For background info and details of how you can get involved please visit https://communityr4c.com/

“It was a very difficult decision to take this course of action when so much taxpayer money has already been spent on legal battles”, says Patricia Watson, a waste consultant and volunteer director of the group. “The underhand behaviour of the council and contractor has led to a far higher price than anywhere else in the country for the lowest possible environmental benefit.”

Board member Sue Oppenheimer says: “The contract has increased by a staggering £150m making it 30% more expensive. By law, it should have been retendered. Instead Gloucestershire County Council has spent around half a million pounds keeping this information secret.  With the support of the community, we had been working on a much cheaper waste processing plant and would have bid for the contract. Our plant would have increased recycling, reduced pollution and would have been a better deal for the environment and the taxpayer.”
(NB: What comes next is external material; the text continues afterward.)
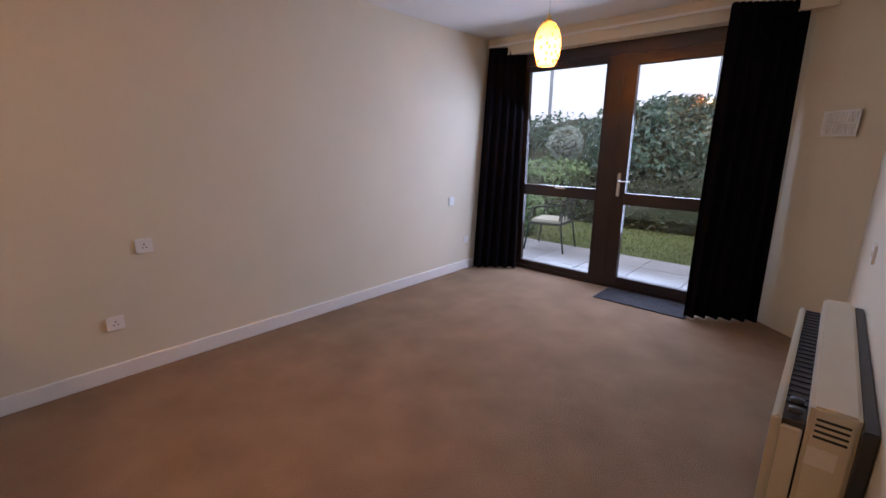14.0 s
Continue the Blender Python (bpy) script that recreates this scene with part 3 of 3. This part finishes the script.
def curtain(label, a, b, z0, z1, folds, amp, lean=0.0):
    """A gathered curtain between two plan points."""
    c = thing("curtain", label, "curtain", pose(a[0], a[1], z0), "patio curtains")
    bm = bmesh.new()
    d = Vector((b[0] - a[0], b[1] - a[1], 0))
    nrm = Vector((-d.y, d.x, 0)).normalized()
    nu, nv = folds * 10, 14
    layers = []
    for off in (0.0, 0.004):
        grid = []
        for j in range(nv + 1):
            v = j / nv
            row = []
            for i in range(nu + 1):
                u = i / nu
                swing = math.sin(2 * math.pi * folds * u + 0.5 * math.sin(3 * v + 5 * u)) * amp * (0.6 + 0.4 * (1 - v)) + 0.012 * math.sin(5 * u + 2 * v)
                pinch = 1.0 - 0.05 * v
                p = d * (0.5 + (u - 0.5) * pinch) + nrm * (swing + off) + Vector((-lean * v * (1 - 0.6 * u), 0, 0))
                row.append(bm.verts.new((p.x, p.y, (z1 - z0) * v)))
            grid.append(row)
        layers.append(grid)
        for j in range(nv):
            for i in range(nu):
                bm.faces.new((grid[j][i], grid[j][i + 1], grid[j + 1][i + 1], grid[j + 1][i])).smooth = True
    part("fabric", bm, M_VELVET, c)
    for k in range(folds * 2):
        u = (k + 0.5) / (folds * 2)
        p = d * (0.5 + (u - 0.5) * 0.95) + Vector((-lean * (1 - 0.6 * u), 0, 0))
        head = bmesh.new()
        add_box(head, p.x - 0.022, p.x + 0.022, p.y - 0.022, p.y + 0.022, z1 - z0 - 0.06, z1 - z0 + 0.012, 0.008)
        part("heading_pleat", head, M_VELVET, c, "gathered black heading")
    return c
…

Tom Jarman, another board member says: “There is a strict 30 days limit to bringing this sort of claim and it seems to us that the council timed the disclosure of the relevant information strategically, just before Christmas, so to make it almost impossible for anyone to bring legal action in time. Keeping a 30% increase in cost secret from the public and its own audit committee is not the way we expect a public authority to conduct itself.”